The bays are designed such that the screws for one bay do not conflict with the bay next to it. So there is no hole counting and guessing whether or not the mount will hit or not being able to pull a bay out because it’s blocked in.
When I went to mount my Swiftech triple radiator I noticed that I couldn’t mount the radiator such that all the mounting holes in the bay and the radiator would line up. The inlet and outlet bungs in the radiator are just a hair too wide to fit. There were two ways to get around this. One way was to grind the mount open more, or offset the radiator one hole. I could still mount the radiator with 4 screws in the center and that should be more than enough to hold the radiator and fans.
Next, I mounted my DDC pump and ran wires and tubing. I originally wanted to mount a D5 pump, but the stock pump was too tall and I could not get it to fit and not kink the tubing.
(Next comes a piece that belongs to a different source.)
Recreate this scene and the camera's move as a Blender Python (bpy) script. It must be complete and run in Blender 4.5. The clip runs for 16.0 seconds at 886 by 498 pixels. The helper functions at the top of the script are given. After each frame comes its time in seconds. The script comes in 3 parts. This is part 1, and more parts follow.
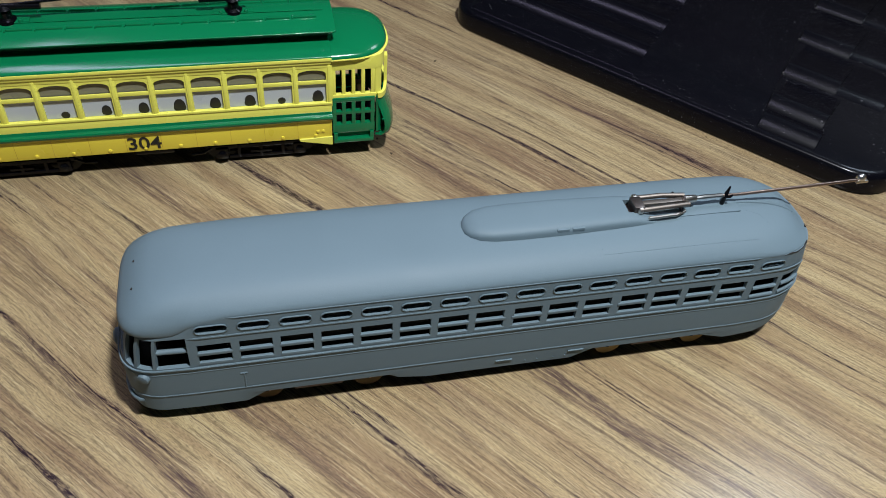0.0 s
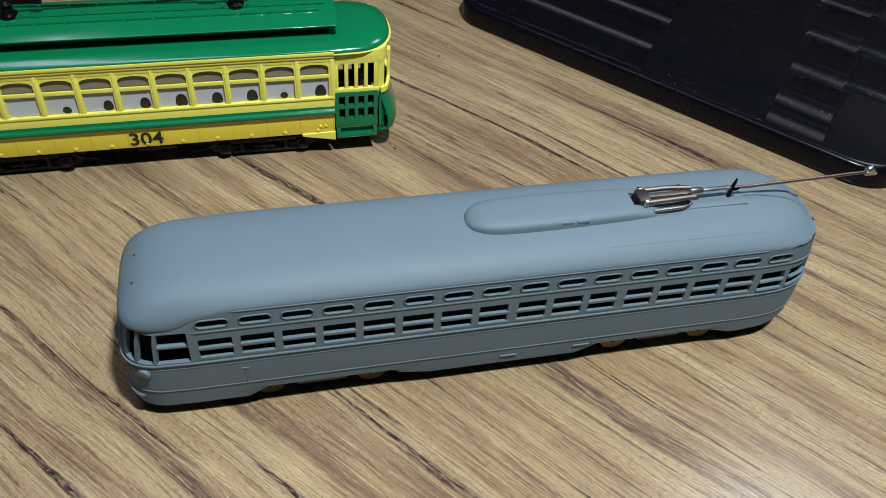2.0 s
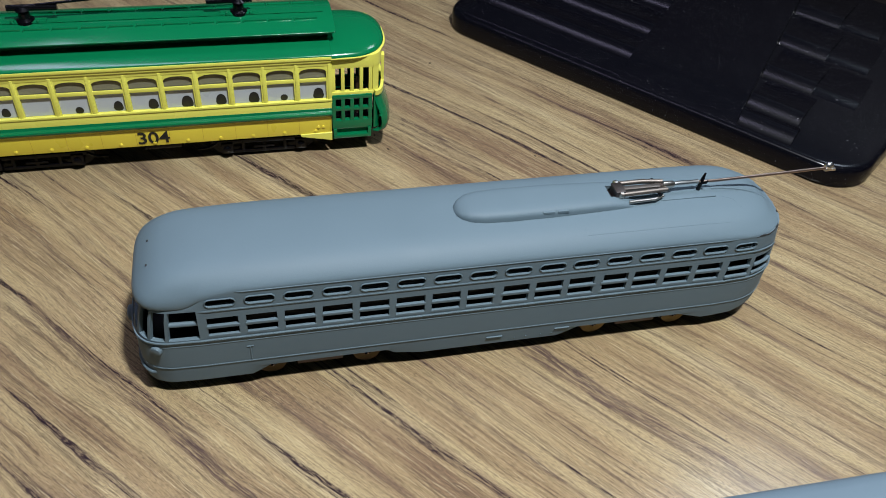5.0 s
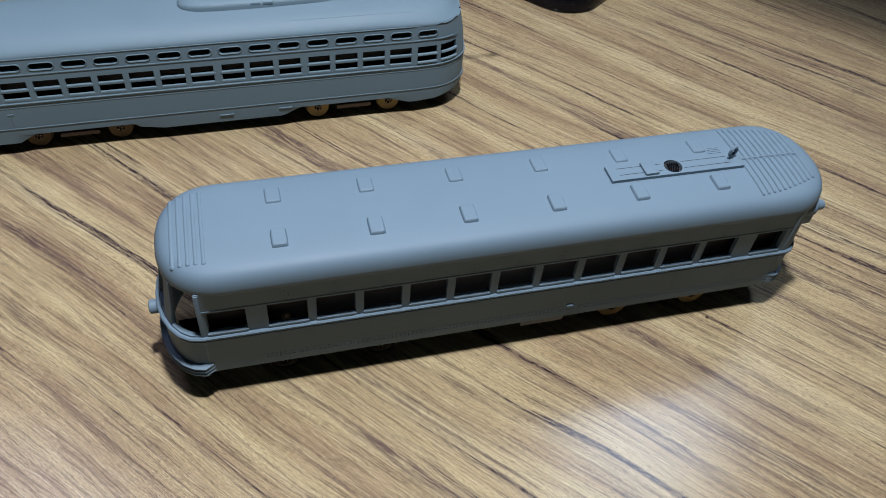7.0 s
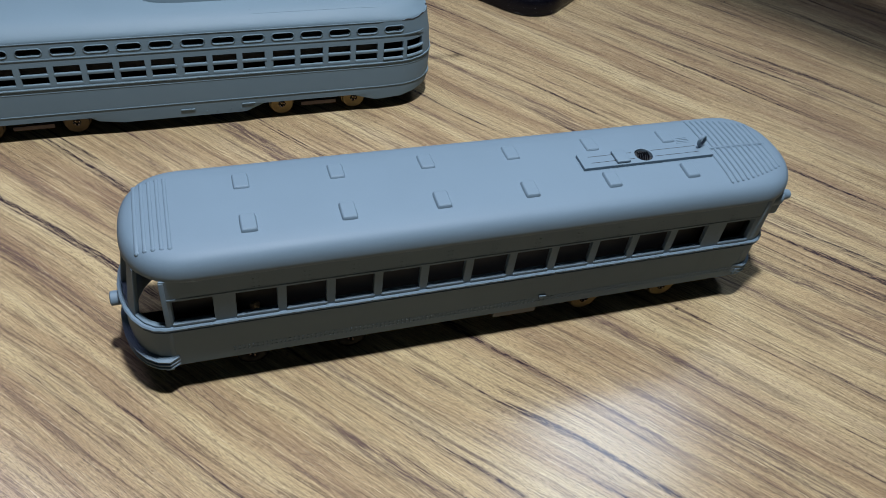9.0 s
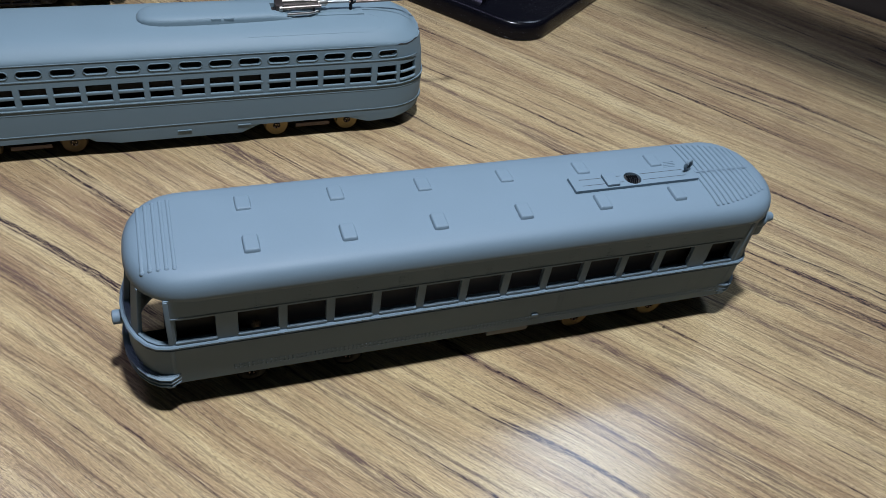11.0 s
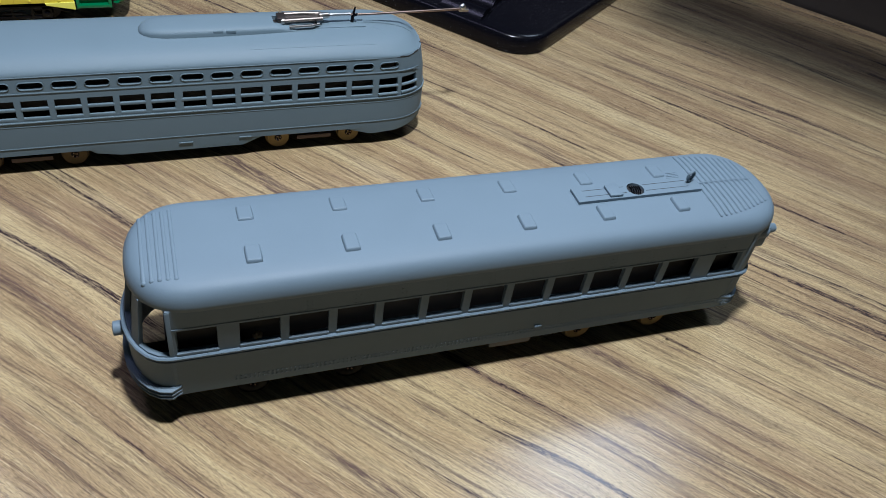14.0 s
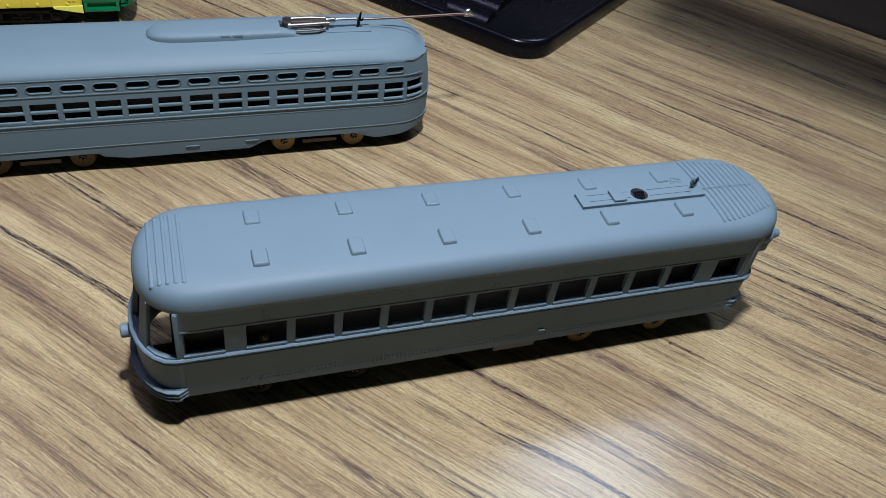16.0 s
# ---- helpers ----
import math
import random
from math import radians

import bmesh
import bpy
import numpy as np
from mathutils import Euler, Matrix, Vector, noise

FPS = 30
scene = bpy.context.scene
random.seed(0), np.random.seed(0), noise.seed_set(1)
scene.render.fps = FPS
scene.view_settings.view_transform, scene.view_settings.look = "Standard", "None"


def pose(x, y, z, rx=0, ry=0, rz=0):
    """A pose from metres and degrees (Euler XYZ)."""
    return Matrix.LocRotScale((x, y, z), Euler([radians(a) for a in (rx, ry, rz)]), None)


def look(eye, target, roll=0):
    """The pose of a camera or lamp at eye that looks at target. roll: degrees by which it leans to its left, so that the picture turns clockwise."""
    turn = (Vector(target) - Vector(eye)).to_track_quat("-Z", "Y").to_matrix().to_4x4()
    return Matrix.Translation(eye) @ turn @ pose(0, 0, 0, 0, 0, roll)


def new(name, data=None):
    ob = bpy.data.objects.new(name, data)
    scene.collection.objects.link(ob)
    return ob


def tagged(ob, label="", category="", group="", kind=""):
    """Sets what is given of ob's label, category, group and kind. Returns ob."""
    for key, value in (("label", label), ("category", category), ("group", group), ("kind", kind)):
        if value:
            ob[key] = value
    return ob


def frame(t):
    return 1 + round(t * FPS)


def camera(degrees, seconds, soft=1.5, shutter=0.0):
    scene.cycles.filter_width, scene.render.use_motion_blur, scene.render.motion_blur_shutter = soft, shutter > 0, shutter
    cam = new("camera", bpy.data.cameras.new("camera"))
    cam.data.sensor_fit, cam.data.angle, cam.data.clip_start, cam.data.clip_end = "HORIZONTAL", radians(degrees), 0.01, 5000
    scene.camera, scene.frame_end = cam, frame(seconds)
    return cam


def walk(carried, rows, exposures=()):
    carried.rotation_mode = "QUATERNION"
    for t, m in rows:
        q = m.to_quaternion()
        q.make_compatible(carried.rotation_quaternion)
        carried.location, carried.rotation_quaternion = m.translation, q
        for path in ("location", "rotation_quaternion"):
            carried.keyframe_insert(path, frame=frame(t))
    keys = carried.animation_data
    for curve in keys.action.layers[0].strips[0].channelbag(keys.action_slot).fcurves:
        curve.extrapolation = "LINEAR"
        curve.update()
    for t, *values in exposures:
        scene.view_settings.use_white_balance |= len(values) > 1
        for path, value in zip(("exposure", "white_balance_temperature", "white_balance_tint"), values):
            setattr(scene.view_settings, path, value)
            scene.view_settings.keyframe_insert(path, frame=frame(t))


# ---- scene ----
from mathutils import bvhtree

cam = camera(57.30, 16.0, soft=0.9)
PATH = [
    (0, (-0.00737, 0.02195, 0.15794), (-0.00033, 0.16529, 0.01864), 5.715),
    (0.5, (-0.00773, 0.02198, 0.15814), (-0.00099, 0.16533, 0.01884), 5.634),
    (1, (-0.00832, 0.02325, 0.15590), (-0.00203, 0.16683, 0.01682), 5.398),
    (1.5, (-0.00841, 0.02252, 0.15636), (-0.00238, 0.16608, 0.01725), 5.273),
    (2, (-0.00657, 0.02224, 0.15561), (-0.00103, 0.16561, 0.01628), 5.144),
    (2.5, (-0.00696, 0.02221, 0.15612), (-0.00155, 0.16560, 0.01680), 5.146),
    (3, (-0.00636, 0.02189, 0.15625), (-0.00143, 0.16541, 0.01705), 5.033),
    (5.3, (-0.00657, 0.00321, 0.16343), (0.00119, 0.14905, 0.02679), 5.772),
    (5.5, (-0.00149, -0.00176, 0.16586), (0.00404, 0.14121, 0.02612), 5.185),
    (5.8, (0.00286, -0.01916, 0.16624), (0.00928, 0.12274, 0.02544), 5.592),
    (6, (0.00914, -0.03055, 0.16776), (0.01575, 0.10900, 0.02464), 5.271),
    (6.2, (0.02132, -0.03983, 0.16708), (0.02881, 0.09829, 0.02262), 5.339),
    (6.5, (0.03891, -0.05199, 0.16730), (0.04872, 0.08483, 0.02176), 5.491),
    (6.7, (0.05022, -0.05660, 0.16569), (0.06158, 0.07933, 0.01942), 5.546),
    (7, (0.06403, -0.06019, 0.16557), (0.07887, 0.07571, 0.01958), 6.165),
    (7.5, (0.06745, -0.06236, 0.16585), (0.08714, 0.07343, 0.02034), 7.258),
    (8, (0.06491, -0.06287, 0.16401), (0.08714, 0.07281, 0.01877), 7.868),
    (8.5, (0.05865, -0.06266, 0.15744), (0.08328, 0.07370, 0.01323), 8.588),
    (9, (0.06016, -0.06357, 0.15769), (0.08629, 0.07572, 0.01656), 8.937),
    (9.2, (0.06019, -0.06412, 0.15815), (0.08745, 0.07527, 0.01734), 9.252),
    (11.5, (0.05511, -0.06634, 0.16151), (0.08616, 0.07635, 0.02485), 10.199),
    (12, (0.05524, -0.06652, 0.16154), (0.08636, 0.07683, 0.02560), 10.184),
    (12.5, (0.05510, -0.06648, 0.16051), (0.08610, 0.07731, 0.02499), 10.063),
    (13, (0.05490, -0.06575, 0.16024), (0.08604, 0.07818, 0.02491), 10.182),
    (13.5, (0.05498, -0.06579, 0.16026), (0.08612, 0.07866, 0.02547), 10.161),
    (14, (0.05487, -0.06634, 0.15960), (0.08612, 0.07822, 0.02497), 10.139),
    (14.5, (0.05490, -0.06687, 0.16048), (0.08588, 0.07771, 0.02581), 10.153),
    (15, (0.05490, -0.06683, 0.16032), (0.08585, 0.07795, 0.02584), 10.157),
    (15.5, (0.05526, -0.06724, 0.16092), (0.08591, 0.07767, 0.02652), 10.182),
    (16, (0.05432, -0.06698, 0.16089), (0.08470, 0.07797, 0.02648), 10.109),
]
walk(cam, [(t, look(eye, target, roll)) for t, eye, target, roll in PATH],
     [(0, -0.05, 6540, 10), (5.5, -0.04, 6500, 10), (7.0, -0.03, 6140, 12), (16, -0.02, 6110, 12)])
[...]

So if you want to use a D5 with your system then you will need to get an aftermarket top to lower the height or change the direction of the outlet.
I finished up with the reservoir and tubing to the CPU block.
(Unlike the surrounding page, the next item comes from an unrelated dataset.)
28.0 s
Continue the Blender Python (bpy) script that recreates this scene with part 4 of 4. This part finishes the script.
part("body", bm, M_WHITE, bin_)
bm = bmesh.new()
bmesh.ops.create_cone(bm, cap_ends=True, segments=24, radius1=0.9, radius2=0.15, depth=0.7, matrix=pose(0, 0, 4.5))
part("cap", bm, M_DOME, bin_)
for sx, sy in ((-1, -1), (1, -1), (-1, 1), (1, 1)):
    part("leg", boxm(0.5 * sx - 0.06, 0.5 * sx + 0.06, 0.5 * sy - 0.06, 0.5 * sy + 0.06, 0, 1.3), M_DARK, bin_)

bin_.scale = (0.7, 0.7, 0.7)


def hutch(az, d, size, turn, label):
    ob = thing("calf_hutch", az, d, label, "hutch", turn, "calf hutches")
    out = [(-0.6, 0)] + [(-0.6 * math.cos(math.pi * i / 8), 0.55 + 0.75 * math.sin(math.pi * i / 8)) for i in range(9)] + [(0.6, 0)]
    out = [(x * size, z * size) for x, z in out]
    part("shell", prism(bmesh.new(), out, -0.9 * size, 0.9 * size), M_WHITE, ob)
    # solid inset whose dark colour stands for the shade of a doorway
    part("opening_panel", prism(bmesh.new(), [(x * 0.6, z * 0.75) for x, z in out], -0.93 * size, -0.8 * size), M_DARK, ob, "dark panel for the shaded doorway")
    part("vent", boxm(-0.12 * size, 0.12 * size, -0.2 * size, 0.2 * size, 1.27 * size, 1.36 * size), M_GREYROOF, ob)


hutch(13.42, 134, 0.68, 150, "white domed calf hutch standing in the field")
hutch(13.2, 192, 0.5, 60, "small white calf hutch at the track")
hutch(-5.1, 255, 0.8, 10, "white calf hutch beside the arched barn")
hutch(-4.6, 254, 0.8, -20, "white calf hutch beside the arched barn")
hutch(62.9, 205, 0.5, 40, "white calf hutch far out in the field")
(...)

The Banchetto 101 does give the end user a lot of room to work and access to parts of the system that are normally blocked or hindered by a standard case.
I did have trouble routing my PCI-e cables to the video card. They were about an inch too short of being able to be routed under the tray to the front of the chassis. I know if I ever add a second card I would need a couple of extension cables.
There is plenty of room to gain access to the back of the PSU and add in a second pump if I wanted to.
And looking from the back, not much to see, but I got to thinking that without fan guards I could have some issues with my monitor, keyboard, and mouse cables rubbing and or getting caught in the fans.
So I turned the motherboard tray 180*, and in doing so fixed my PSU cable length issue and gave me access to the rear USB ports without reaching. The only things that I would have to reach for now are the power and reset buttons.